AutoRig/Dl/UniRig/OptDecoder.cs

Decoder implementation for an OPT-style transformer. Defines per-layer weight container (OptLayer), a per-layer KV cache (OptKvCache) and the OptDecoder that runs autoregressive forward passes with learned positional embeddings, multi-head attention, residuals, layer norms and an lm_head projection.

Native Interop
using AutoRig.Dl.Nn;

namespace AutoRig.Dl.UniRig;

using AutoRig.Dl;

/// <summary>One OPT decoder layer's weights (HF modeling_opt naming).</summary>
public sealed class OptLayer
{
    public required Tensor QWeight, QBias, KWeight, KBias, VWeight, VBias, OutWeight, OutBias;
    public required Tensor AttnLnGamma, AttnLnBeta;     // self_attn_layer_norm (pre)
    public required Tensor FfnLnGamma, FfnLnBeta;       // final_layer_norm (pre-FFN)
    public required Tensor Fc1Weight, Fc1Bias, Fc2Weight, Fc2Bias;
}

/// <summary>Per-layer KV cache for autoregressive decoding.</summary>
public sealed class OptKvCache
{
    internal Tensor[] Keys;
    internal Tensor[] Values;

    public OptKvCache( int layers )
    {
        Keys = new Tensor[layers];
        Values = new Tensor[layers];
    }

    /// <summary>Total cached sequence length.</summary>
    public int Length => Keys[0]?.Shape[0] ?? 0;
}

/// <summary>
/// OPT causal decoder (HF modeling_opt semantics): learned positional embeddings
/// with OPT's fixed +2 offset, lm_head, embeddings consumed directly (callers
/// feed mesh latents as prefix).
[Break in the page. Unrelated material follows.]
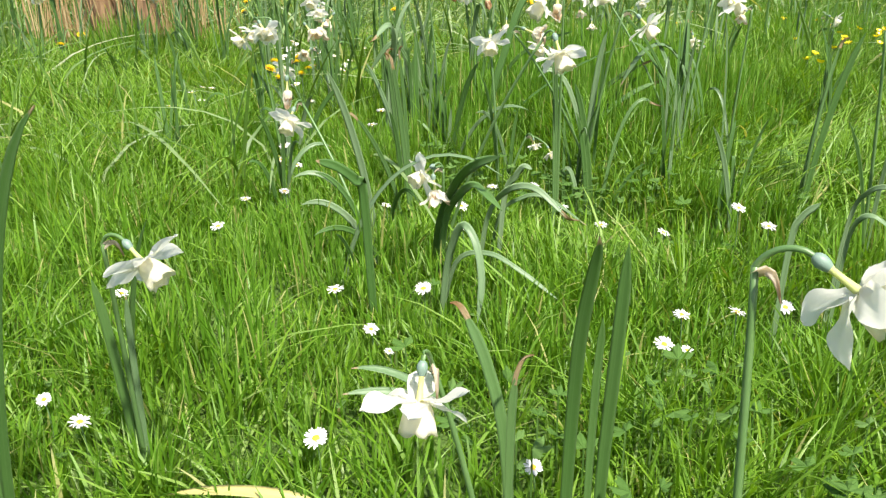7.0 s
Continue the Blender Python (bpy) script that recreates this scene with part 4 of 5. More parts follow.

Layer norm placement follows the config's
/// do_layer_norm_before: UniRig uses pre-LN + top-level final norm; the real
/// opt-350m (MagicArticulate) is POST-LN with no top-level norm — set
/// <see cref="PostLn"/> and leave the final norm null.
/// </summary>
public sealed class OptDecoder
{
    public required Tensor TokenEmbedding;      // [vocab, hidden]
    public required Tensor PositionEmbedding;   // [n_positions + 2, hidden]
    public required OptLayer[] Layers;
    public Tensor FinalLnGamma, FinalLnBeta;    // null when PostLn (opt-350m)
    public required Tensor LmHeadWeight;        // [vocab, hidden] (often tied)
    public required int Heads;
    public bool PostLn { get; init; }

    public Tensor EmbedTokens( int[] ids ) => TransformerOps.Embed( TokenEmbedding, ids );

    /// <summary>
    /// Runs new embeddings through the decoder, appending to the cache.
    /// <paramref name="positionStart"/> = absolute position of the first new row.
    /// Returns logits for the new rows.
    /// </summary>
    public Tensor Forward( Tensor newEmbeds, OptKvCache cache, int positionStart )
    {
        var rows = newEmbeds.Shape[0];
        var hidden = newEmbeds.Shape[1];

        // Learned positions with OPT's +2 offset.
        var positions = new int[rows];
        for ( var i = 0; i < rows; i++ )
            positions[i] = positionStart + i + 2;
        var h = newEmbeds.Add( TransformerOps.Embed( PositionEmbedding, positions ) );

        for ( var l = 0; l < Layers.Length; l++ )
        {
            var layer = Layers[l];

            var residual = h;
            if ( !PostLn )
                h = TransformerOps.LayerNorm( h, layer.AttnLnGamma, layer.AttnLnBeta );
            var q = Project( h, layer.QWeight, layer.QBias );
            var k = Project( h, layer.KWeight, layer.KBias );
            var v = Project( h, layer.VWeight, layer.VBias );

            cache.Keys[l] = cache.Keys[l] is null ? k : cache.Keys[l].Concat( k, 0 );
            cache.Values[l] = cache.Values[l] is null ? v : cache.Values[l].Concat( v, 0 );

            var attended = TransformerOps.Attention(
                q, cache.Keys[l], cache.Values[l], Heads, causal: true );
            h = residual.Add( Project( attended, layer.OutWeight, layer.OutBias ) );
            if ( PostLn )
                h = TransformerOps.LayerNorm( h, layer.AttnLnGamma, layer.AttnLnBeta );

            residual = h;
            if ( !PostLn )
                h = TransformerOps.LayerNorm( h, layer.FfnLnGamma, layer.FfnLnBeta );
            h = Project( h, layer.Fc1Weight, layer.Fc1Bias ).Relu();
            h = Project( h, layer.Fc2Weight, layer.Fc2Bias );
            h = residual.Add( h );
            if ( PostLn )
                h = TransformerOps.LayerNorm( h, layer.FfnLnGamma, layer.FfnLnBeta );
        }

        if ( FinalLnGamma is not null )
            h = TransformerOps.LayerNorm( h, FinalLnGamma, FinalLnBeta );
        return h.MatMul( LmHeadWeight.Transposed );
    }

    static Tensor Project( Tensor x, Tensor weight, Tensor bias )
        => x.MatMul( weight.Transposed ).Add( bias );
}